И всё же, перелистывая толстенный справочник с адресами советских писателей, приходишь к выводу, что подавляющая их часть стремилась поселиться поближе к центру, в столицах союзных республик, а лучше всего – в Москве или Ленинграде. В результате такого понятного стремления нехватка жилья для литераторов стала хронической проблемой. Их было много, и в основном они были людьми семейными (и не раз!) и далеко не бездетными. Для них строили и строили, а квартир все равно не хватало, что отражало общую ситуацию в стране, когда в очереди на получение жилья (тогда существовало такое понятие!) стояли порой десятилетиями. Подрастали новые поколения, рождались дети, папы и мамы становились дедушками и бабушками, а условия жизни не менялись. Жилой площади катастрофически не хватало – ее занимали не только диваны и детские кроватки, но и книжные шкафы – ведь граждане очень любили читать. К тому же ни о какой ипотеке, позволяющей купить квартиру в частную собственность, тогда и речи быть не могло.

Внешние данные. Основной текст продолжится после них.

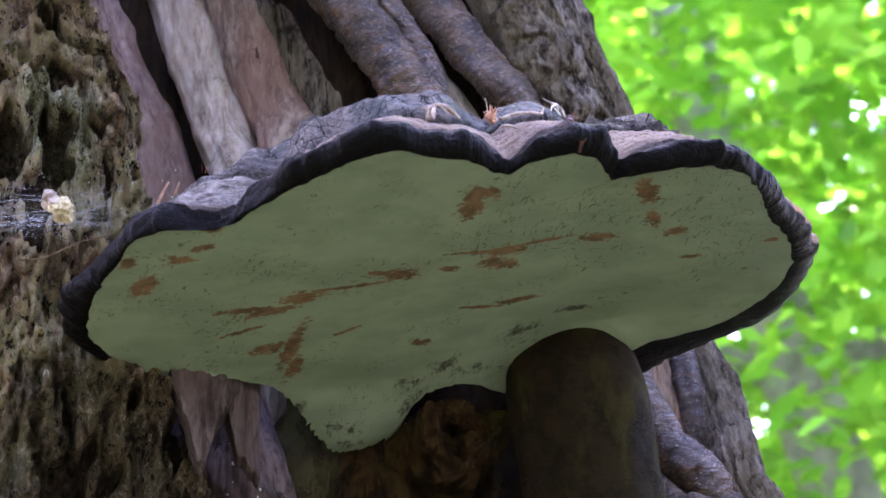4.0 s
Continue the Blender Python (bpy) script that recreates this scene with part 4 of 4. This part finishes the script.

Александр Солженицын вспоминает о своем посещении квартиры Бориса Можаева и его жены в Рязани в 1962 году: «Трехкомнатная квартира вся пуста, свежепокрашена, как ее закончили, и почти никакой мебели и признака постоянного жилья. Борис Андреевич и Мильда Эмильевна объяснили, что кое-как ютятся в Москве на разных квартирах, не могут получить общей. (Еще спустя время рассказал Б. А., что секретарь рязанского обкома Гришин, желая удержать в области такого писателя, первоклассного знатока сельского хозяйства, дал ему эту квартиру.) Но жить в Рязани им долго не пришлось. Удался Можаевым в Москве какой-то головоломный квартирный обмен, поселились они в малоустроенном старом доме на Балчуге. Был я раза два у них там в мои короткие навещанья Москвы»{433}. Рязань – не Москва, но объединяло эти несоразмерные города и то, что вопрос о квартире писателю мог решить фактический глава города – первый секретарь горкома или обкома. Так было заведено. Можаев еще долго мог бы стоять «на очереди», если бы ему в виде исключения не дали квартиру.